As a little girl my dad used to always say,
"It’s better to shoot for the moon and only reach the ceiling than to shoot for the ceiling and never get off the ground."
Shooting for the moon is scary. It takes guts. It requires vulnerability. It amplifies that little tiny voice that says what if. What if I can’t. What if I’m not good enough. What if I make a mistake? What if people think I’m crazy. What if I am hurt or rejected? What if I’m not as capable as I’ve pretended to be?
I was in the middle of a big mess. I put myself there. I constantly questioned myself. Devalued myself. Made bad decisions. Stayed in bad relationships. Constantly running from the path my heart was drawing me toward because of fear. And there I was, after all of that running, the very thing I tried so hard to avoid becoming. A failure. Again.
I was unhappy. I was unfulfilled. I felt defeated. I don’t mean to say my life was bad. It wasn’t. But, I felt like the joy had been sucked right out of me. My life felt heavy.
I wanted to be happy. Not just happy, happy, but blissfully, unapologetically, crazy-amazing happy. What was I waiting for?
"In order to draw a limit to thinking, we should have to think both sides of this limit." - Ludwig Wittgenstein
It seemed impossible to see both sides. Fear creates an impressive blind-spot. It was easier for me to limit myself because it was too difficult to see the big picture in the middle of a big mess. I didn’t even care about the big picture anymore. Oh, I said that I did. I had big plans. The confident, capable person always at the top of her game and in charge of her future was actually sabotaging her happiness in favor of holding on to fear.
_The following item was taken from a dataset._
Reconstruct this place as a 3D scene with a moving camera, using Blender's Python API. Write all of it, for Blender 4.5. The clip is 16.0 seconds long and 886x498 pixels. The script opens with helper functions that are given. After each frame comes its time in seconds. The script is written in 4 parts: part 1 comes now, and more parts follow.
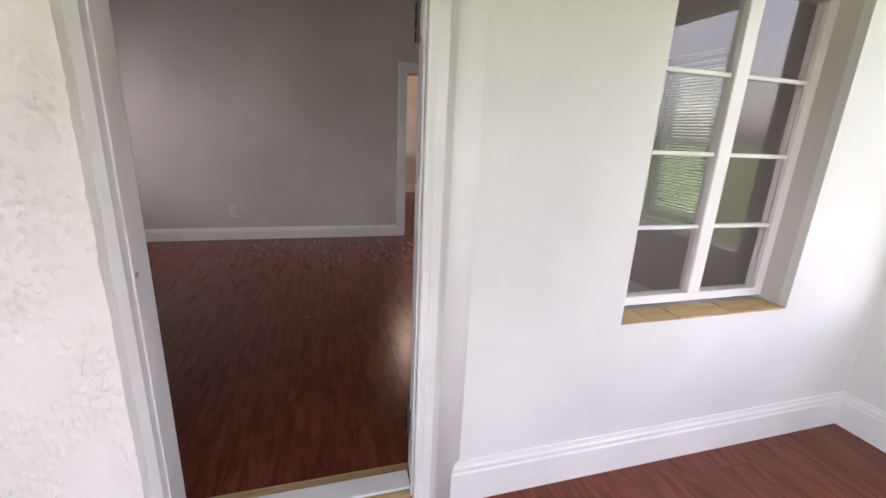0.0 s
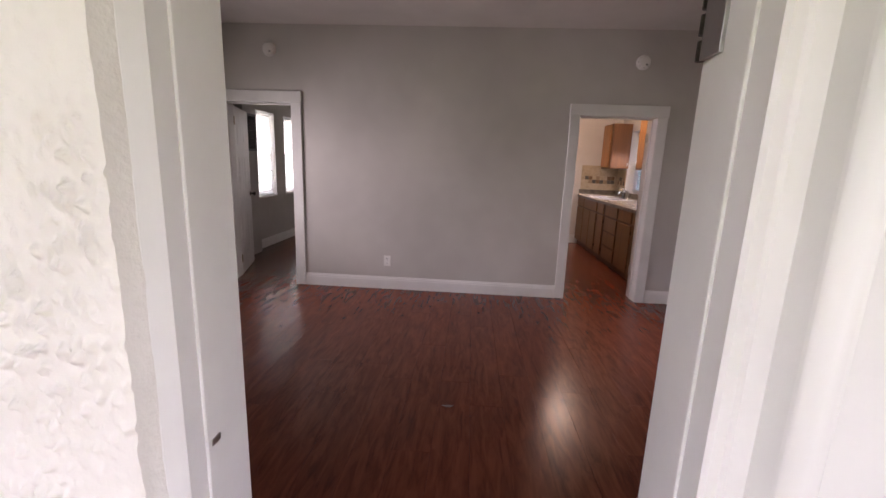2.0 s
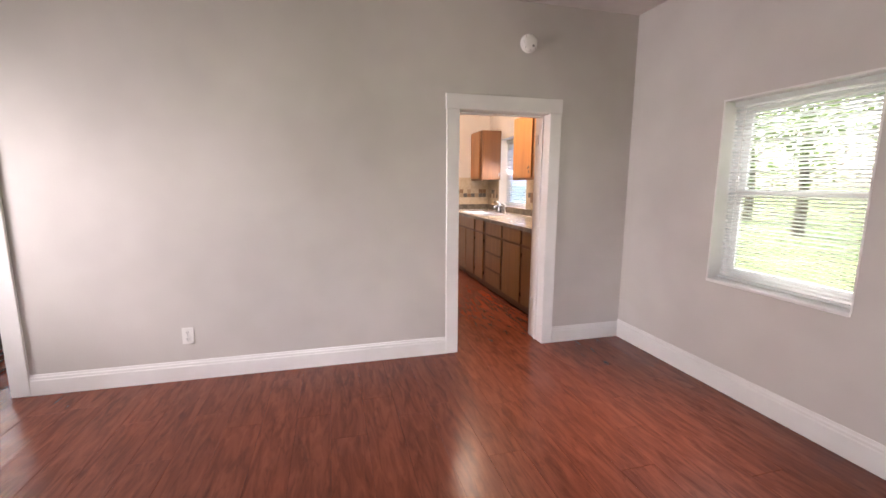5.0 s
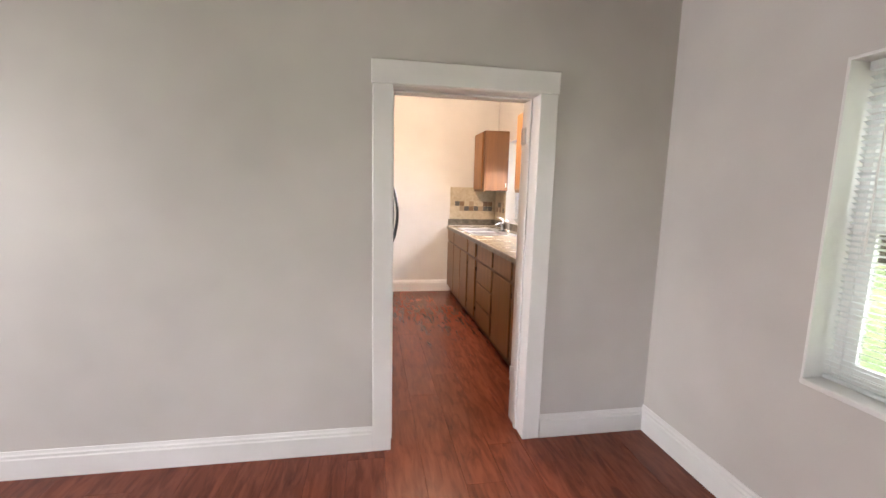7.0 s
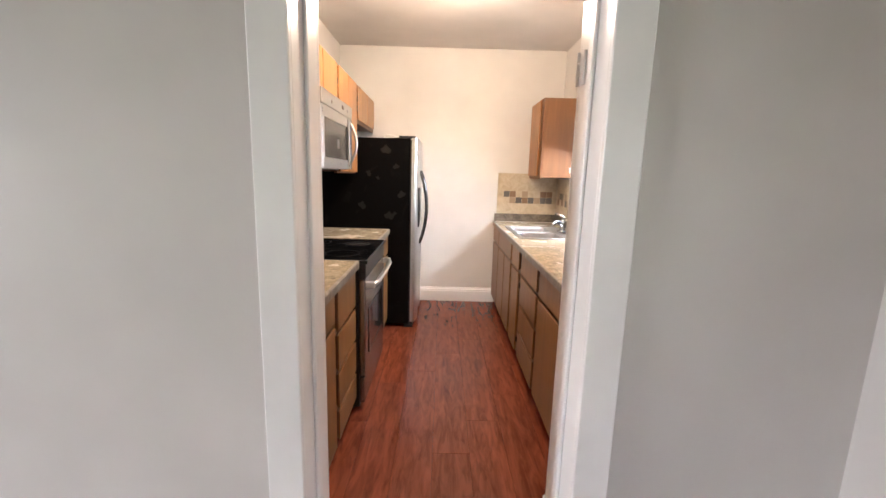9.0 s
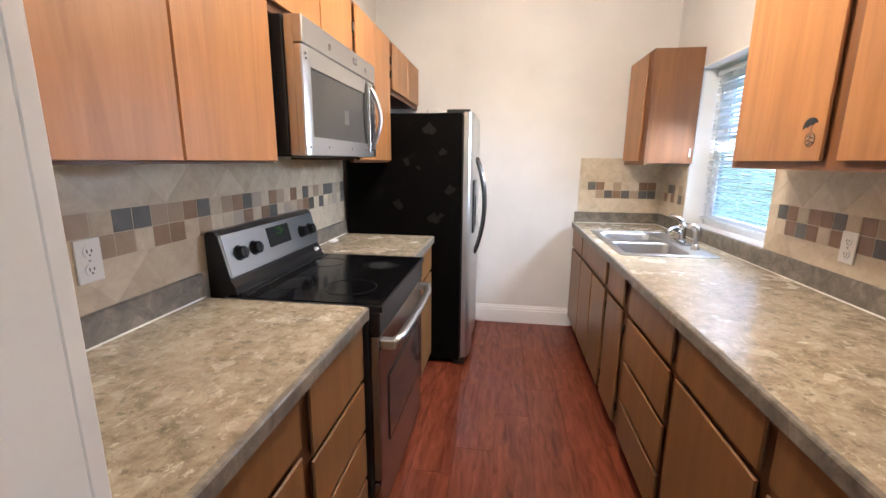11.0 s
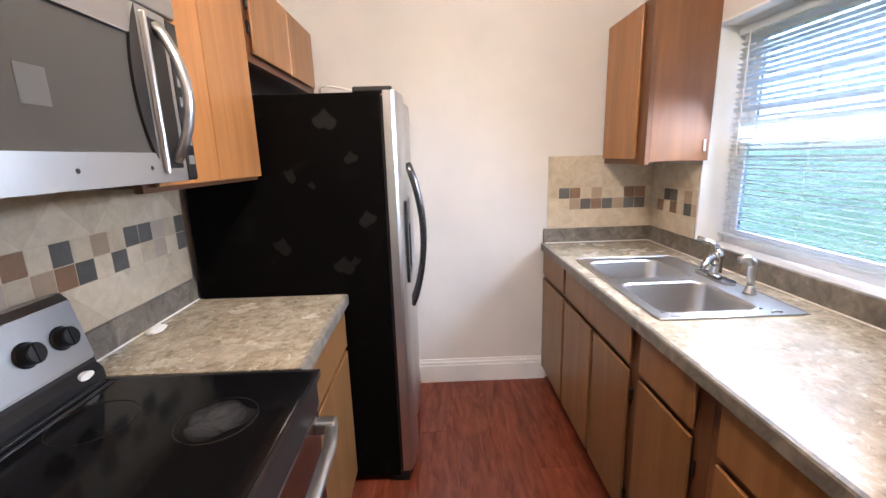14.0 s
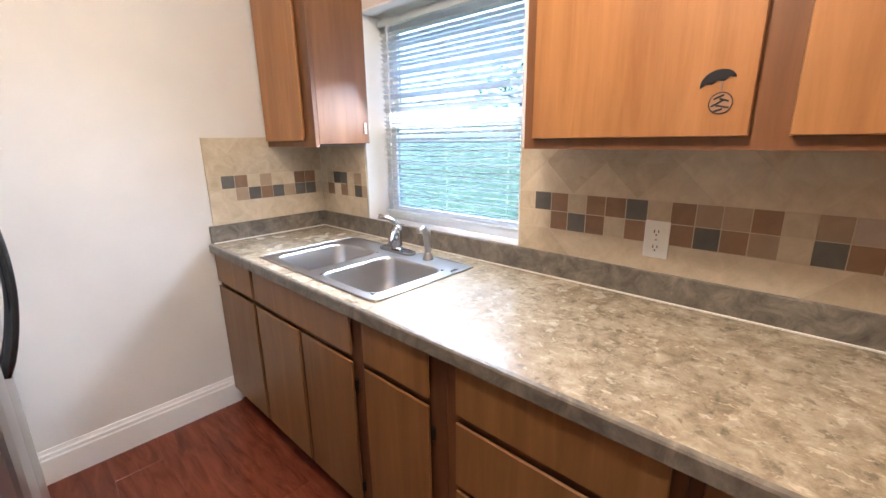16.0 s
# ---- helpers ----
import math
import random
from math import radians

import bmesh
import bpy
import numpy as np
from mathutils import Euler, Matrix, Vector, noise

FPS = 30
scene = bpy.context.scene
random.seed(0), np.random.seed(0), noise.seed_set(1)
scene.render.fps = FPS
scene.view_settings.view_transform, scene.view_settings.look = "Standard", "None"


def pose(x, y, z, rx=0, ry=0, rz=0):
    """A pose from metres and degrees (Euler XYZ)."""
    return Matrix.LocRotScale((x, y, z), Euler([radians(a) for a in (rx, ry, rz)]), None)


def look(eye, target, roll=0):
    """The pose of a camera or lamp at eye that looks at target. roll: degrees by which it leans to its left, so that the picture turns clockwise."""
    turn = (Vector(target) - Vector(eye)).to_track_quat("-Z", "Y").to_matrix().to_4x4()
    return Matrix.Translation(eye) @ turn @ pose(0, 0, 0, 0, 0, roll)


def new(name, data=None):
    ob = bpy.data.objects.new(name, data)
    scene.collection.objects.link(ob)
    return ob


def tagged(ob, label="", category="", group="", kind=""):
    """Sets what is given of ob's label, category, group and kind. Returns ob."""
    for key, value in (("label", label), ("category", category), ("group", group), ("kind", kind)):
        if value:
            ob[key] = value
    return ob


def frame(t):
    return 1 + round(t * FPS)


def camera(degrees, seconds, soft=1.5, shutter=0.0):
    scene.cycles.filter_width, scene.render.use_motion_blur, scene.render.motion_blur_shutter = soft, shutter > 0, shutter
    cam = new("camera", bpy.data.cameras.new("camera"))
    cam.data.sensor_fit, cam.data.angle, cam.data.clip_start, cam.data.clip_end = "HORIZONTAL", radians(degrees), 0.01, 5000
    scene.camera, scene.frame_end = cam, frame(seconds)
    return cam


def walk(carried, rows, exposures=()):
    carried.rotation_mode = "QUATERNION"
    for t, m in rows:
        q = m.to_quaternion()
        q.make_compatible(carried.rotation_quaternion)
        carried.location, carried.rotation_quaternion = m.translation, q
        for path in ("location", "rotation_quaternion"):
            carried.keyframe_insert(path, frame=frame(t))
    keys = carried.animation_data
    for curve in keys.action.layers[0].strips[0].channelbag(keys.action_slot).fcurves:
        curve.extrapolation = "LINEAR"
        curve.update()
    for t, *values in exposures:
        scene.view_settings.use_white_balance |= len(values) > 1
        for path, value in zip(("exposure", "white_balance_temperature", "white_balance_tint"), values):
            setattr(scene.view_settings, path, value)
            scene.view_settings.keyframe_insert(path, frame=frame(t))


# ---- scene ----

So, after a choosing to learn the hard way, a lot of resistance, and a lot of tears
I am giving myself permission to fail.
It hasn’t been an easy process. I struggle every day to maintain focus. I try not to anticipate failure and I’ve changed the way I measure success. It is still a daily battle not only believe in myself, but to believe that failure is not the big disappointment it once seemed and that someone else’s definition of success doesn’t matter to me. Sometimes it’s easier than others.
I am discovering who I am, what I am capable of, and learning that mistakes are a valuable part of this journey. Every moment is an opportunity - not just the “big decision” moments. Every moment. I am choosing experience over failure. I am choosing happiness over fear.